CHALLENGE:
Repeat the listing that follows, character for character, minus the pictures.

────────────────

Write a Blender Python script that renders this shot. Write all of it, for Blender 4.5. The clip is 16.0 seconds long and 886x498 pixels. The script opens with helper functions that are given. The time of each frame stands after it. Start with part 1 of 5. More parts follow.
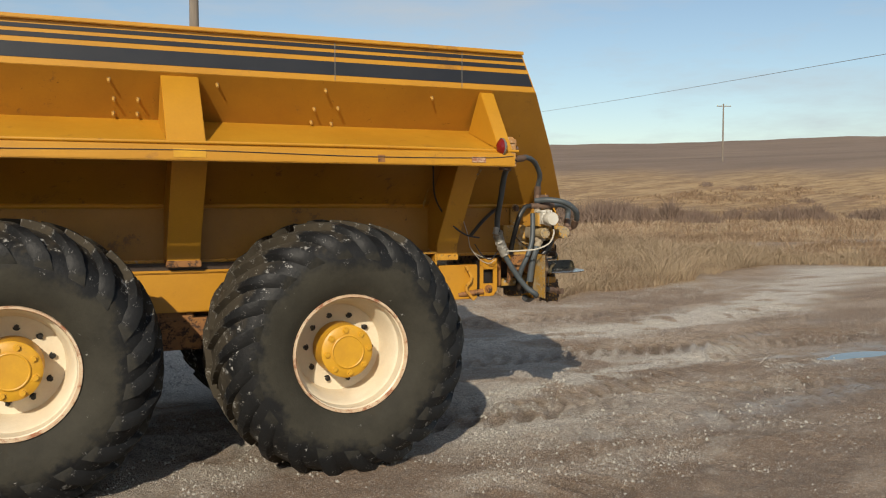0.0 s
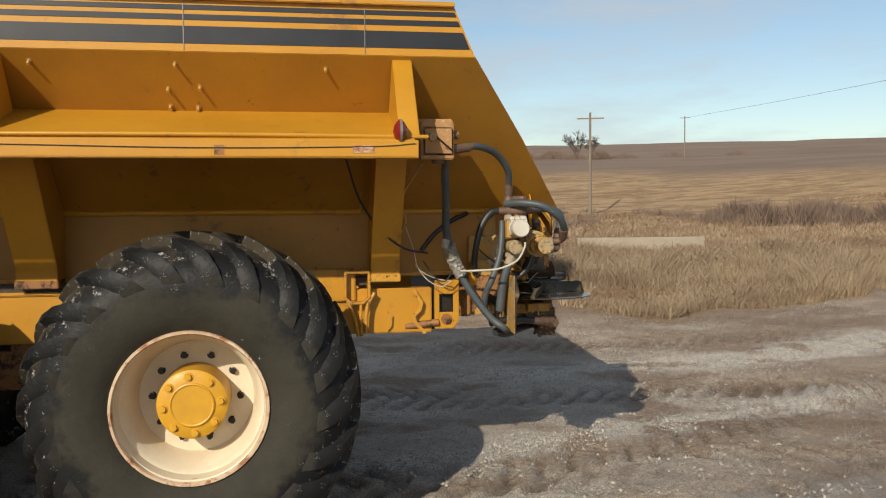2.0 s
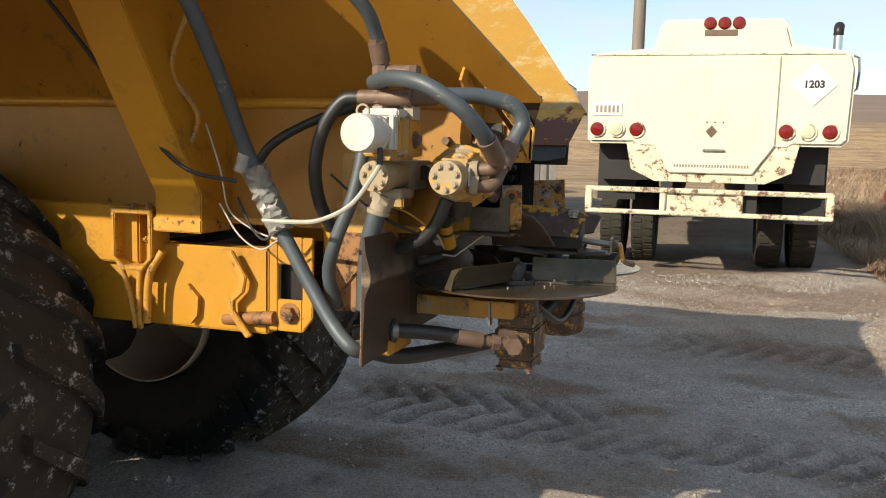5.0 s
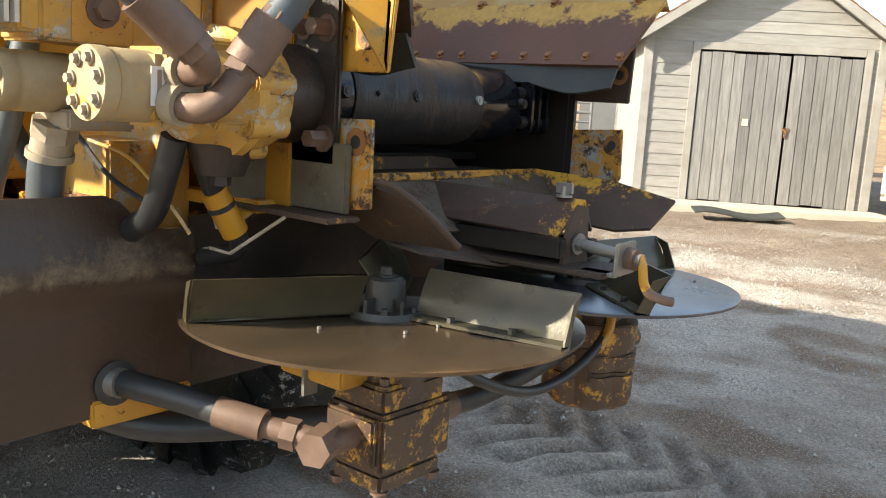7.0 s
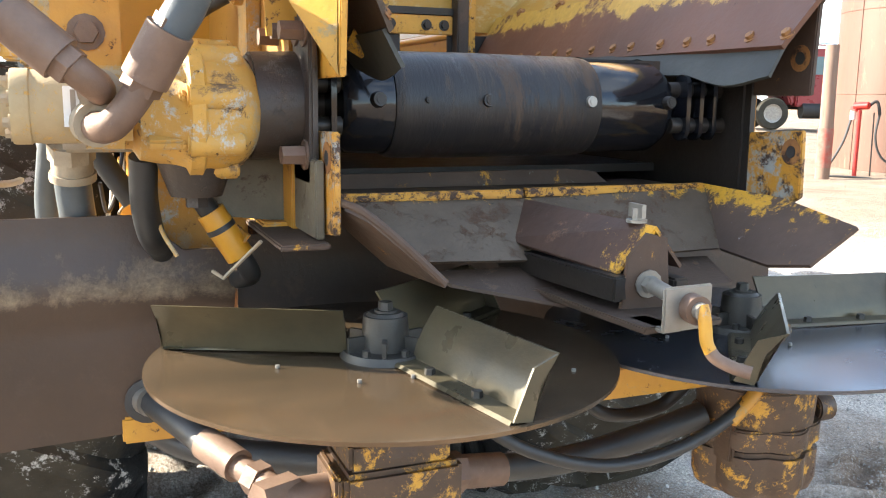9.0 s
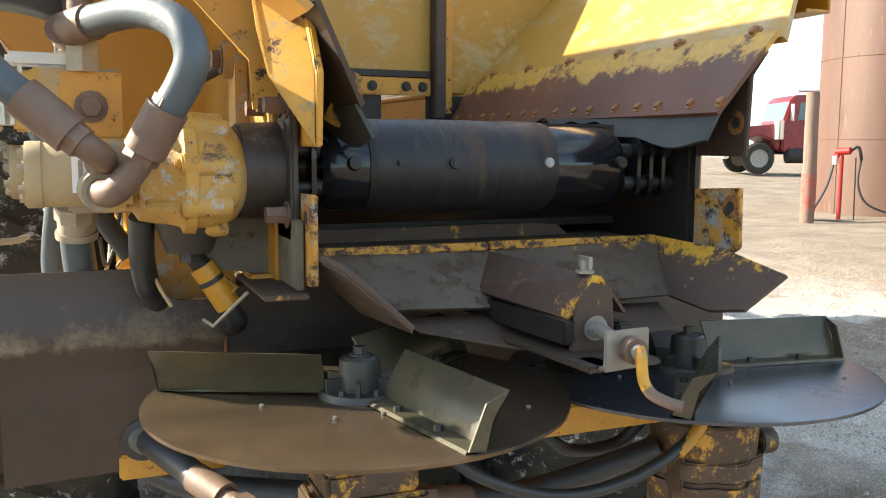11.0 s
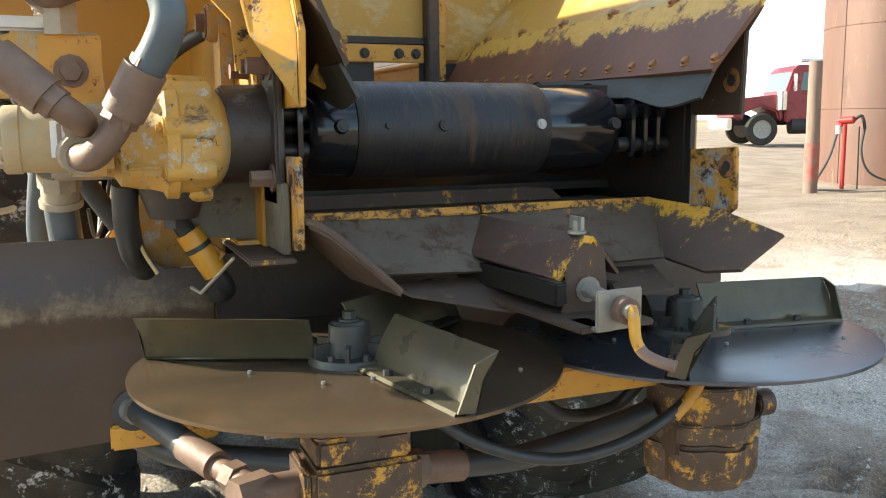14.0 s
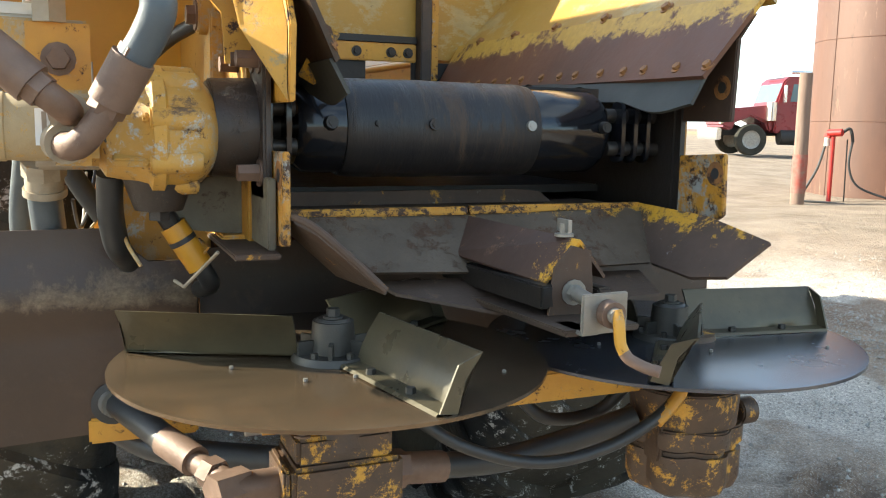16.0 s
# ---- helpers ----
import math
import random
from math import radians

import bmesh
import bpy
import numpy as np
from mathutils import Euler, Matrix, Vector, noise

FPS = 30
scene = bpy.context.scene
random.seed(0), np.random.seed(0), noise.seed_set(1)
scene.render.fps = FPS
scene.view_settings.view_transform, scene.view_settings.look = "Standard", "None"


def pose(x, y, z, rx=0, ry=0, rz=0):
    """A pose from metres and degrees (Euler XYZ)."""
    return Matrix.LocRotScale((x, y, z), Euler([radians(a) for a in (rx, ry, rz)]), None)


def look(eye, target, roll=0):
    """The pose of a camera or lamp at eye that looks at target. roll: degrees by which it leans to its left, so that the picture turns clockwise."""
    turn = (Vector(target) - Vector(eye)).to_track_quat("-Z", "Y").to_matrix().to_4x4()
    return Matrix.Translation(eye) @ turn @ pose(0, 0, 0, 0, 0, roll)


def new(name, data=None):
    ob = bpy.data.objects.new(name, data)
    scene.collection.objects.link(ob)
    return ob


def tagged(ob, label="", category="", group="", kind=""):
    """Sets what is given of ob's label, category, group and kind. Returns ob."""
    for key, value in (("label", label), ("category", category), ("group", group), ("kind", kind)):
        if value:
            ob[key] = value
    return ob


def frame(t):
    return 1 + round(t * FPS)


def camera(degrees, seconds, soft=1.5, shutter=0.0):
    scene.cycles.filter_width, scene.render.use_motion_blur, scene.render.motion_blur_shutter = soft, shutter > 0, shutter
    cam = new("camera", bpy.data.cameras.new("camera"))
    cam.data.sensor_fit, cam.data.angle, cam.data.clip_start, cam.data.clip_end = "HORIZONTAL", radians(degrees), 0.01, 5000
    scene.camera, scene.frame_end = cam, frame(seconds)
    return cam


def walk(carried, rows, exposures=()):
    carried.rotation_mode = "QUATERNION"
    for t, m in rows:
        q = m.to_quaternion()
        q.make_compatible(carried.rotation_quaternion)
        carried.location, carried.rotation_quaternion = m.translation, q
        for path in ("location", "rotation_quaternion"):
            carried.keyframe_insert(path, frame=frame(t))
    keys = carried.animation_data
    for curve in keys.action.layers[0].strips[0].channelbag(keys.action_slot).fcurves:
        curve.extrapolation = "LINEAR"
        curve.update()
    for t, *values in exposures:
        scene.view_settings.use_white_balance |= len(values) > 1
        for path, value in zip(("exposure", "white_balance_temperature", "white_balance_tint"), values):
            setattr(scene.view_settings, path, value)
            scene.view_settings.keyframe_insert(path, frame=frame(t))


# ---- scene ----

────────────────

RESPONSE FOR THIS EXERCISE:
Write a Blender Python script that renders this shot. Write all of it, for Blender 4.5. The clip is 16.0 seconds long and 886x498 pixels. The script opens with helper functions that are given. The time of each frame stands after it. Start with part 1 of 5. More parts follow.
0.0 s
2.0 s
5.0 s
7.0 s
9.0 s
11.0 s
14.0 s
16.0 s
# ---- helpers ----
import math
import random
from math import radians

import bmesh
import bpy
import numpy as np
from mathutils import Euler, Matrix, Vector, noise

FPS = 30
scene = bpy.context.scene
random.seed(0), np.random.seed(0), noise.seed_set(1)
scene.render.fps = FPS
scene.view_settings.view_transform, scene.view_settings.look = "Standard", "None"


def pose(x, y, z, rx=0, ry=0, rz=0):
    """A pose from metres and degrees (Euler XYZ)."""
    return Matrix.LocRotScale((x, y, z), Euler([radians(a) for a in (rx, ry, rz)]), None)


def look(eye, target, roll=0):
    """The pose of a camera or lamp at eye that looks at target. roll: degrees by which it leans to its left, so that the picture turns clockwise."""
    turn = (Vector(target) - Vector(eye)).to_track_quat("-Z", "Y").to_matrix().to_4x4()
    return Matrix.Translation(eye) @ turn @ pose(0, 0, 0, 0, 0, roll)


def new(name, data=None):
    ob = bpy.data.objects.new(name, data)
    scene.collection.objects.link(ob)
    return ob


def tagged(ob, label="", category="", group="", kind=""):
    """Sets what is given of ob's label, category, group and kind. Returns ob."""
    for key, value in (("label", label), ("category", category), ("group", group), ("kind", kind)):
        if value:
            ob[key] = value
    return ob


def frame(t):
    return 1 + round(t * FPS)


def camera(degrees, seconds, soft=1.5, shutter=0.0):
    scene.cycles.filter_width, scene.render.use_motion_blur, scene.render.motion_blur_shutter = soft, shutter > 0, shutter
    cam = new("camera", bpy.data.cameras.new("camera"))
    cam.data.sensor_fit, cam.data.angle, cam.data.clip_start, cam.data.clip_end = "HORIZONTAL", radians(degrees), 0.01, 5000
    scene.camera, scene.frame_end = cam, frame(seconds)
    return cam


def walk(carried, rows, exposures=()):
    carried.rotation_mode = "QUATERNION"
    for t, m in rows:
        q = m.to_quaternion()
        q.make_compatible(carried.rotation_quaternion)
        carried.location, carried.rotation_quaternion = m.translation, q
        for path in ("location", "rotation_quaternion"):
            carried.keyframe_insert(path, frame=frame(t))
    keys = carried.animation_data
    for curve in keys.action.layers[0].strips[0].channelbag(keys.action_slot).fcurves:
        curve.extrapolation = "LINEAR"
        curve.update()
    for t, *values in exposures:
        scene.view_settings.use_white_balance |= len(values) > 1
        for path, value in zip(("exposure", "white_balance_temperature", "white_balance_tint"), values):
            setattr(scene.view_settings, path, value)
            scene.view_settings.keyframe_insert(path, frame=frame(t))


# ---- scene ----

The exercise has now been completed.